Marketing confuses me
I started playing Bioshock yesterday. The computer I keep mostly for games meets only the minimum requirements. There aren’t half as many new games I want to play as there were six years ago, so upgrading isn’t as much a value proposition as it used to be for me.
I was surprised to find a prominent (above the title) “Only on XBox 360 and Windows” logo on the game box. I sympathize with the decision to limit the target platform—it’s strongly favored by the technical and economic realities of commercial software—but I don’t understand bragging about it. We’ve made the same decision where I work, and while I believe it’s a sound business decision, it’s certainly not a feature. In fact, every time I make an engineering decision that will force users of the software I write to fulfill a precondition, I feel vaguely embarrassed.
I hope they’re getting kickbacks or something from Microsoft for badging their packaging, because it’s otherwise a waste of ink. Even the least intelligent, most impulsive consumer I can imagine isn’t going to change his mind and buy a game because he finds out it won’t run on a computer he doesn’t own.
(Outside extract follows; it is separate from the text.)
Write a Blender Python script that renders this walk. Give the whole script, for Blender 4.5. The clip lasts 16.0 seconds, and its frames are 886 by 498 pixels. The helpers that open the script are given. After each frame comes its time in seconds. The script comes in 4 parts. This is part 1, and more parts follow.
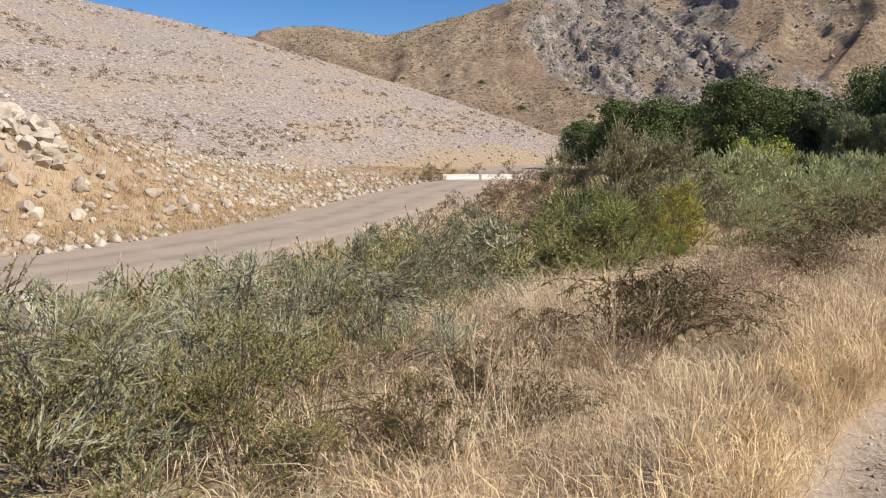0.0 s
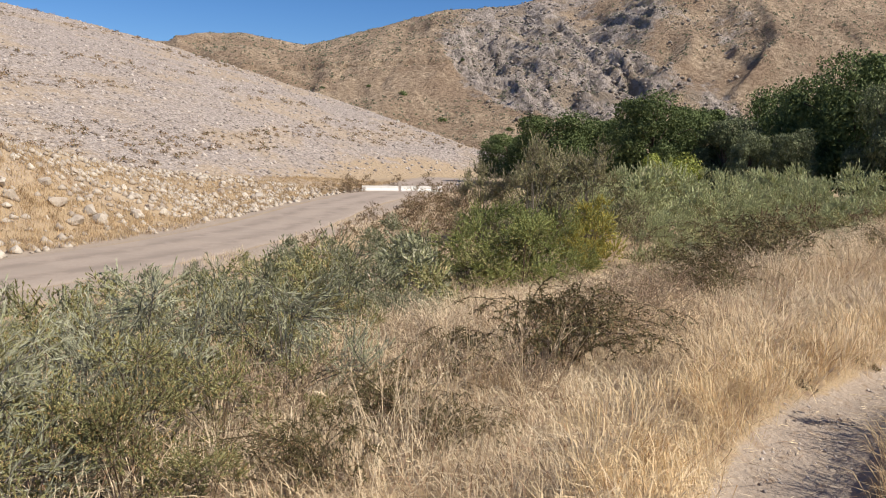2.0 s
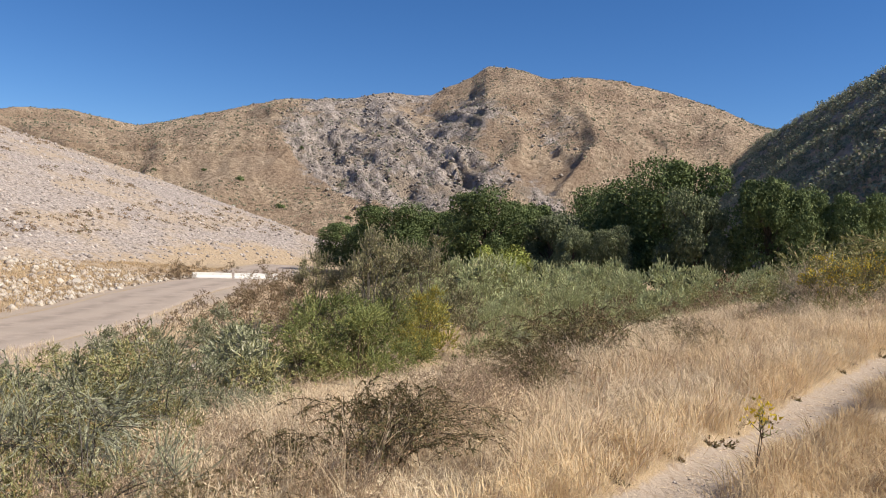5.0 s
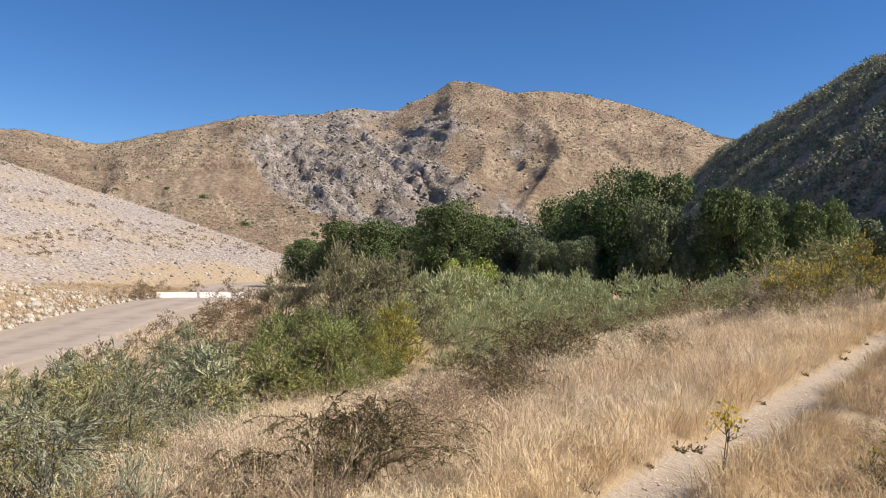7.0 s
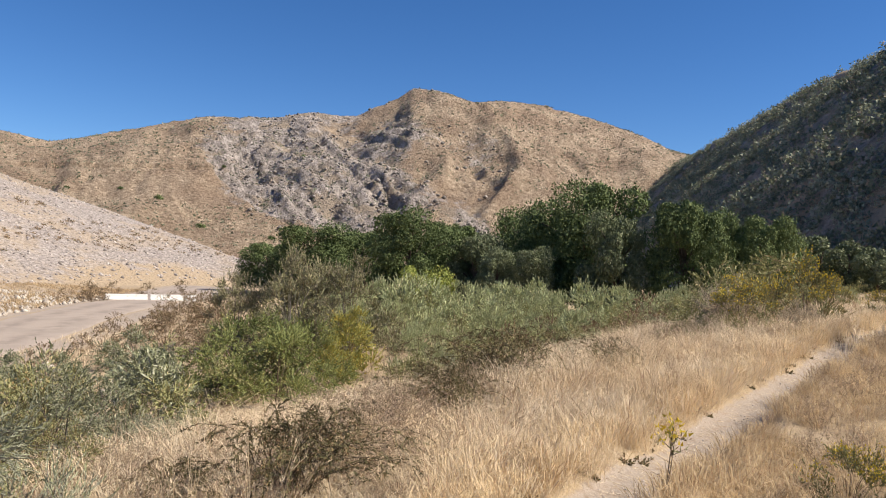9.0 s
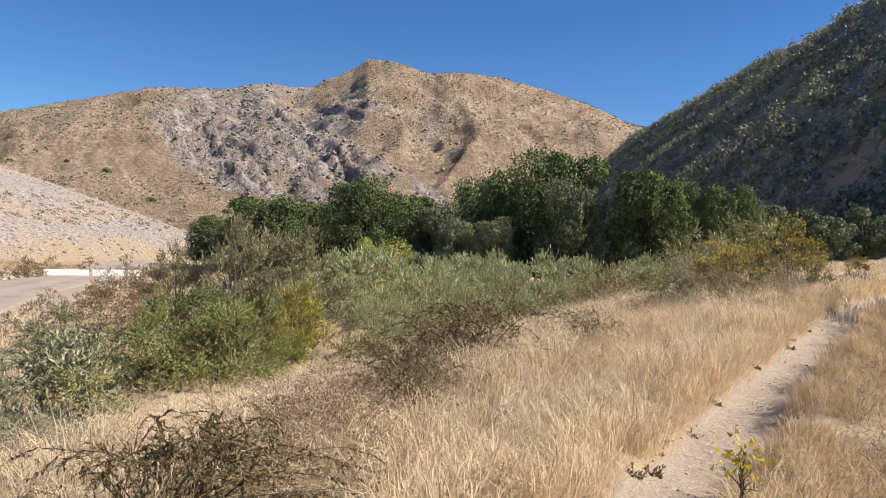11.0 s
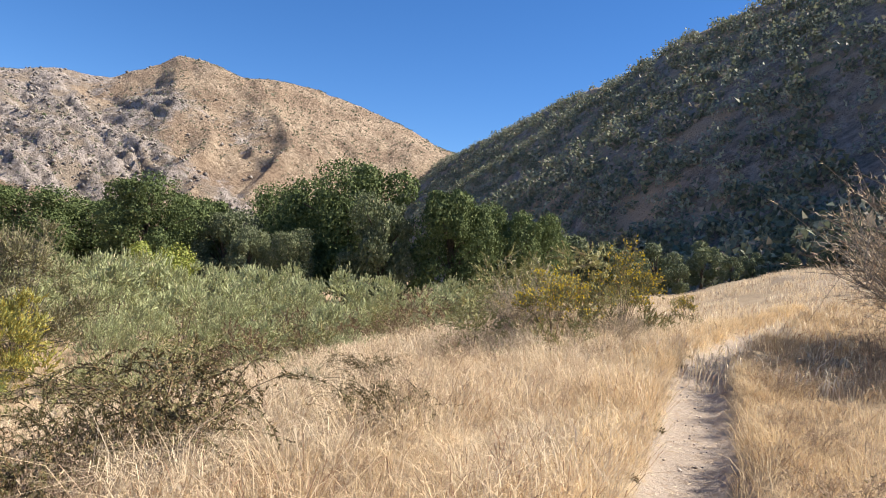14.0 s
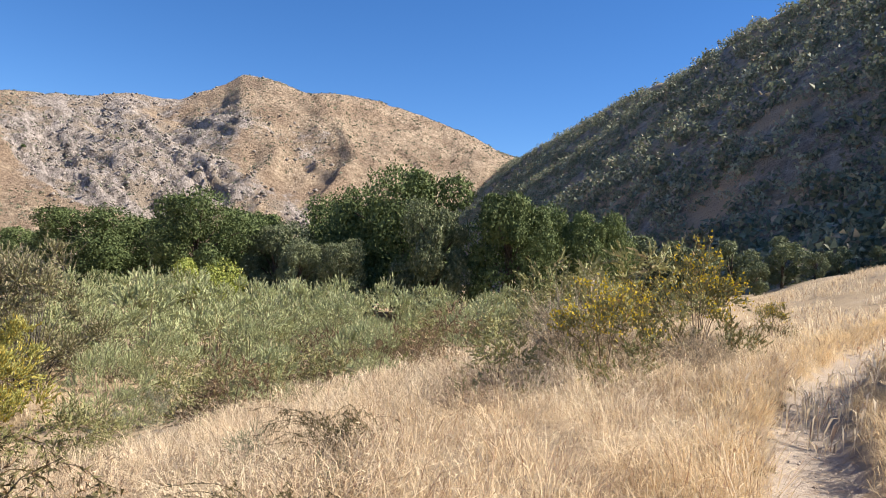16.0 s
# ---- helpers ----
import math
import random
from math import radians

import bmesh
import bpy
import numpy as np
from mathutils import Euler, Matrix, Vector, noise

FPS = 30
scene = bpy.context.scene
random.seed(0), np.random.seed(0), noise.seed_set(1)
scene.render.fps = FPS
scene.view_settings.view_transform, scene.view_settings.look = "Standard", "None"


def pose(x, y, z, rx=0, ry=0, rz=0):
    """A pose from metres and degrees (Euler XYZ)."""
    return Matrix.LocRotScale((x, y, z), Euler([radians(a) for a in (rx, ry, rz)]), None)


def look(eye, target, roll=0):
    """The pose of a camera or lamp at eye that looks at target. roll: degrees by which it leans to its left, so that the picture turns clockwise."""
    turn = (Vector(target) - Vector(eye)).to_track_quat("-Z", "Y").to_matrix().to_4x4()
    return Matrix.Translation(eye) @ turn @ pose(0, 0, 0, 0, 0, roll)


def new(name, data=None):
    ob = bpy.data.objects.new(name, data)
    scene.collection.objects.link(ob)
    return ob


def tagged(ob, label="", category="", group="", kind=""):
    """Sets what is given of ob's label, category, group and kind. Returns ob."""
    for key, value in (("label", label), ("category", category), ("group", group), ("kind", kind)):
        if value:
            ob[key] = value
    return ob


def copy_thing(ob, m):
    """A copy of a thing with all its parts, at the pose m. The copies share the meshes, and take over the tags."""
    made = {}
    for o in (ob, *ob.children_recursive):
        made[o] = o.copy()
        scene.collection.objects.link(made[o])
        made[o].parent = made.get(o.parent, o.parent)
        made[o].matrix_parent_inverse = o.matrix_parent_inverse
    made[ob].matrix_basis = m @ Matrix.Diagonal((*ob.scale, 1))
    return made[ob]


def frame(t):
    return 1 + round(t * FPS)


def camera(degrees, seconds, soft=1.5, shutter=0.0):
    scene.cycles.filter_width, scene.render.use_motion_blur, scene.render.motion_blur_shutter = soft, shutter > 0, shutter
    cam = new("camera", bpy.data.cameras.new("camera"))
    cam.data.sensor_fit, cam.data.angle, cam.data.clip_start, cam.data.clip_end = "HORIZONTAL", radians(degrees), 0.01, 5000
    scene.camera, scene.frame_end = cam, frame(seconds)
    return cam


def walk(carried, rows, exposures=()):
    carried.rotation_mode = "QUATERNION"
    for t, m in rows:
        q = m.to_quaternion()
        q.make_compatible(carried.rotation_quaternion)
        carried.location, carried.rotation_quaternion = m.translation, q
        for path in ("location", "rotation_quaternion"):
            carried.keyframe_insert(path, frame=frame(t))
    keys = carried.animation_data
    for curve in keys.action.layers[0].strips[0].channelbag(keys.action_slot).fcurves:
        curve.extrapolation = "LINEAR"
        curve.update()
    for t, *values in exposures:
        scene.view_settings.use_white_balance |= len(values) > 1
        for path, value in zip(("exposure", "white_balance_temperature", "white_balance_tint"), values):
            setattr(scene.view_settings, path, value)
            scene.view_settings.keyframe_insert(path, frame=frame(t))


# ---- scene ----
cam = camera(58.9, 16.0, soft=1.0)
METRES, EYE, TILT, LEAN, TURN = 9.0, 1.55, -8.5, 0.0, 0.0
ROWS = [
    (0.0, 0.0, 0.0, 0.0, 0.0, 0.0, -0.0),
    (0.5, 0.0009, 0.0008, 0.0008, -0.14, 0.31, 0.04),
    (1.0, 0.0038, 0.0012, 0.0009, -1.27, 0.38, 0.07),
    (1.5, 0.0064, 0.0011, 0.0022, -4.49, 0.28, 0.08),
    (2.0, 0.0072, 0.0012, 0.0066, -5.83, 0.8, -0.14),
    (2.5, 0.0079, 0.0012, 0.0104, -7.22, 2.37, -0.3),
    (3.0, 0.0102, 0.0031, 0.0133, -9.84, 2.78, -0.4),
    (3.5, 0.0116, 0.0024, 0.0149, -12.16, 3.75, -0.5),
    (4.0, 0.0136, 0.001, 0.0159, -14.65, 5.24, -0.48),
    (4.5, 0.0156, 0.0006, 0.0162, -16.6, 6.42, -0.21),
    (7.0, 0.0191, 0.0022, 0.0142, -19.79, 8.19, 1.72),
    (7.5, 0.0218, 0.0012, 0.0141, -21.34, 8.3, 1.64),
    (8.0, 0.0219, 0.0008, 0.0139, -22.33, 8.48, 0.89),
    (8.5, 0.0239, 0.001, 0.0141, -22.71, 8.89, 0.79),
    (11.0, 0.1071, 0.181, 0.0267, -26.0, 6.62, 1.7),
    (11.5, 0.1408, 0.2505, 0.03, -28.3, 7.83, 1.23),
    (12.0, 0.1743, 0.313, 0.0421, -29.32, 7.81, 0.72),
    (12.5, 0.2239, 0.3709, 0.0466, -29.96, 7.86, 0.51),
    (13.0, 0.2713, 0.4235, 0.0606, -39.52, 7.88, 1.97),
    (13.5, 0.326, 0.4747, 0.0656, -40.17, 7.43, 6.81),
    (14.0, 0.3794, 0.5233, 0.0774, -40.33, 7.61, -0.02),
    (14.5, 0.4416, 0.5732, 0.0864, -30.23, 7.78, -0.62),
    (15.0, 0.4987, 0.6218, 0.0973, -31.9, 7.67, 1.86),
    (15.5, 0.5652, 0.6629, 0.1048, -34.22, 7.49, 1.09),
    (16.0, 0.63, 0.7076, 0.119, -35.23, 8.15, 1.36),
]
walk(cam, [(t, pose(0, 0, EYE, TILT, LEAN, TURN) @ pose(METRES * x, METRES * y, METRES * z, 90 + pitch, roll, yaw)) for t, x, y, z, yaw, pitch, roll in ROWS], exposures=[(0.0, 0.34), (4.5, 0.44), (7.0, 0.56), (8.5, 0.58), (11.0, 0.63), (12.0, 0.70), (13.0, 0.84), (14.0, 0.95), (16.0, 0.96)])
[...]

September 24th, 2007 at 10:33 am
I don’t believe that in the end, limiting development to a single platform really provides the best decision for the customer… The best games of history, certainly of the 80′s, were popular partially because they were developed for every system and computer they could. Bard’s Tale, Ultima, King’s Quest… All these series found their demise when they limited themselves to a single platform that didn’t have their audience’s following. Adventure games found a home on consoles long after the dos/windows gamers had moved on to FPS’s and other “Hard Core” games, and much of the Ultima series fans were on Mac or even Linux when Ultima 8 became the first non-cross-platform entry. It’s telling that the fans who weren’t on the platforms they followed have built engines to allow their favorite games to keep running where the original games hadn’t been created for (Exult, ScummVM.)
Many of the best games developed today are still created as cross-platform titles if they’re not started on that monopolist’s dream that is Direct X… I noted that many games today use OpenGL and SDL to build cross-platform goodness between Windows, Linux, and OSX, and some of those run better on the non-MS platforms than the popular platform.